• Task directions:
Select the lines that hold the word "with" and copy each one.

• Data excerpt:
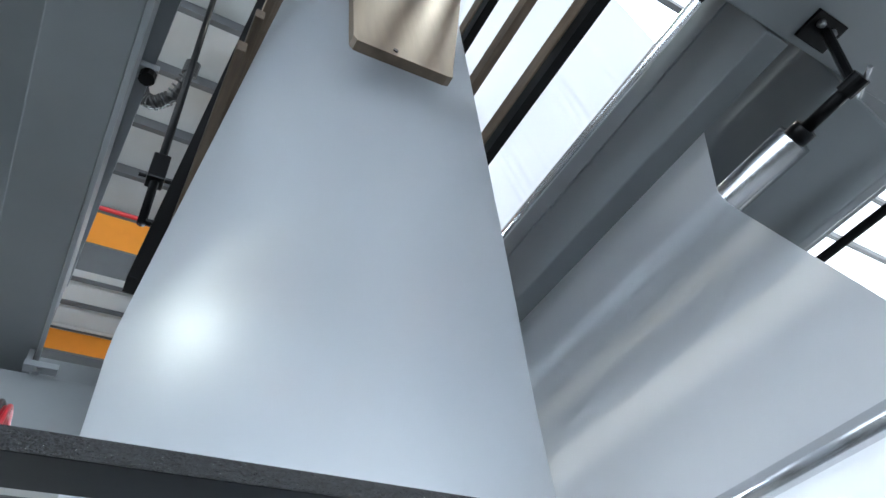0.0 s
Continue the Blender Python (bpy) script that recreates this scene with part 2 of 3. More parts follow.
for i in range(22):
    y = Y0 + 0.5 + i * 1.0
    structure("purlin", box((X0, y, ZR - 0.2), (X1, y + 0.08, ZR - 0.004)), M_DARKSTEEL, "dark steel roof purlin")
for i in range(6):
    x = X0 + 2.4 + i * 7
    structure("roof_beam", box((x, Y0, ZR - 0.75), (x + 0.25, YE, ZR - 0.21)), M_STRUCT, "grey steel roof beam")
structure("ceiling", prism([(Y1, EAVE), (Y1 + 0.1, EAVE + 0.05), (YE + 0.05, ZR + 0.1), (YE, ZR)], 0, X0, X1), M_ROOF, "white metal panels of the pitched roof")
for i in range(13):
    y = Y1 - 0.12 - i * 0.29
    z = EAVE + (Y1 - y)
    structure("purlin", prism([(y - 0.05, z - 0.06), (y, z - 0.11), (y + 0.055, z - 0.06), (y, z - 0.006)], 0, X0, X1), M_DARKSTEEL, "dark steel roof purlin")
for i in range(12):
    x = -13.4 + 3.5 * i
    structure("rafter", prism([(Y1 - 0.2, EAVE - 0.35), (Y1 - 0.2, EAVE + 0.05), (YE, ZR - 0.16), (YE, ZR - 0.5)], 0, x - 0.1, x + 0.1), M_STRUCT, "slim grey steel rafter")


def crane_runway(y, z):
    t = thing("crane_runway", "orange crane runway beam along the factory wall", "crane rail", "crane runways")
    s = 1 if y > 0 else -1
    part("beam", box((X0, y - 0.12, z - 0.12), (X1, y + 0.12, z + 0.1)), M_ORANGE, t)
    part("rail", box((X0, y - 0.03, z + 0.1), (X1, y + 0.03, z + 0.17)), M_DARKSTEEL, t, "dark steel crane rail")
    part("girder", box((X0, y + s * 0.05 - 0.1, z - 0.75), (X1, y + s * 0.05 + 0.1, z - 0.13)), M_STRUCT, t, "grey girder under the orange beam")
    return t


crane_runway(12.0, 7.4)
crane_runway(-12.0, 7.4)


def hall_column(x, y):
    t = thing("hall_column", "grey box steel factory column with bracket", "column", "hall columns")
    part("shaft", box((x - 0.26, y, 7.5), (x + 0.26, y + 0.45, 9.6), 0.01), M_STRUCT, t)
    part("lower_shaft", box((x - 0.25, y + 0.03, 0), (x + 0.25, y + 0.45, 7.495), 0.01), M_STRUCT, t)
    part("flange", box((x - 0.06, y - 0.01, 0), (x + 0.25, y + 0.027, 7.44), 0.004), M_STRUCT, t)
    part("corner_strip", box((x - 0.085, y, 0.2), (x - 0.062, y + 0.027, 7.44)), M_GREY_L, t, "light conduit up the column")
    part("corner_strip", box((x + 0.2, y - 0.03, 0.2), (x + 0.222, y - 0.012, 6.3)), M_GREY_L, t, "light conduit up the column")
    sw = part("switch_box", box((x + 0.03, y - 0.07, 7.24), (x + 0.13, y - 0.012, 7.44), 0.01), M_BLACK, t, "small black switch box")
    for z in (7.29, 7.38):
        part("button", rod((x + 0.08, y - 0.08, z), (x + 0.08, y - 0.07, z), 0.02, 10), M_GREY_L, sw)
    part("end_plate", box((x + 0.262, y, 6.6), (x + 0.36, y + 0.3, 7.2)), M_STRUCT, t)
    for k in range(3):
        part("bolt", rod((x + 0.31, y - 0.001, 6.7 + 0.17 * k), (x + 0.31, y - 0.03, 6.7 + 0.17 * k), 0.035, 8), M_BLACK, t)
    part("knee_brace", prism([(x - 0.255, 7.7), (x - 0.255, 8.0), (x - 1.1, 8.75), (x - 1.1, 8.5)], 1, y + 0.15, y + 0.3), M_STRUCT, t)
    return t


for x in (-9.1, -1.11, 6.9, 14.9, 22.9):
    hall_column(x, 11.8)


def crane_girder(y, z, h, rail):
    t = thing("bridge_crane", "orange overhead crane girder under the roof", "crane", "overhead cranes")
    part("girder", box((X0 + 0.5, y - 0.2, z - h), (X1 - 0.5, y + 0.2, z + h), 0.01), M_ORANGE, t)
    part("flange", box((X0 + 0.5, y - 0.26, z - h - 0.035), (X1 - 0.5, y + 0.26, z - h - 0.002)), M_DARKSTEEL, t, "dark lower flange")
    part("conductor_rail", rod((X0 + 0.5, y - 0.23, z + h + 0.06), (X1 - 0.5, y - 0.23, z + h + 0.06), 0.03, 8), rail, t, "thin conductor rail")
    for i in range(6):
        x = X0 + 2.45 + i * 7
        part("hanger", box((x, y - 0.05, z + h), (x + 0.15, y + 0.05, min(ZR - 0.74, EAVE + Y1 - y - 0.1))), M_STRUCT, t)
    return t


crane_girder(7.15, 10.5, 0.3, M_RED)
crane_girder(9.6, 10.42, 0.2, M_ROOF)
hoist = thing("crane_trolley", "orange crane end carriage with red gear on the runway", "crane trolley")
part("carriage", box((12.35, 11.5, 7.575), (13.6, 12.08, 7.8), 0.02), M_ORANGE, hoist)
part("carriage", box((12.35, 11.5, 7.3), (12.5, 11.75, 7.575), 0.02), M_ORANGE, hoist)
part("gear", rod((12.75, 11.5, 7.62), (12.75, 11.3, 7.62), 0.16, 16), M_BLACK, hoist)
part("motor", box((12.95, 11.3, 7.5), (13.5, 11.52, 7.75), 0.03), M_RED, hoist)

# ---- the film bubble ----
CX, CY, R = 0.664, 1.218, 0.447
Z_COLLAPSE, Z_NIP, Z_LOW = 4.78, 8.14, 0.9


def half_widths(z):
    """Half width across (x) and along (y) of the tube; the girth stays the same."""
    if z <= Z_COLLAPSE:
        return R, R, 2.0
    f = (z - Z_COLLAPSE) / (Z_NIP - Z_COLLAPSE)
    a = R * (1 - f) + 0.004
    girth = 2 * math.pi * R
    lo, hi = R, girth / 4
    for _ in range(40):
        b = (lo + hi) / 2
        p = math.pi * (3 * (a + b) - math.sqrt((3 * a + b) * (a + 3 * b)))
        lo, hi = (b, hi) if p < girth else (lo, b)
    return a, b, 2.0 + 0.8 * min(1, f * 2)


def pressed(z):
    """How far the guide bar presses the film in at height z: it leans in below the bar and comes back slowly above it."""
    f = min(1, max(0, (z - 3.45) / 0.68)) if z < 4.2 else 1 - min(1, max(0, (z - 4.27) / 0.8))
    return 0.027 * f * f * (3 - 2 * f)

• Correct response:
Continue the Blender Python (bpy) script that recreates this scene with part 2 of 3. More parts follow.
    t = thing("hall_column", "grey box steel factory column with bracket", "column", "hall columns")
hoist = thing("crane_trolley", "orange crane end carriage with red gear on the runway", "crane trolley")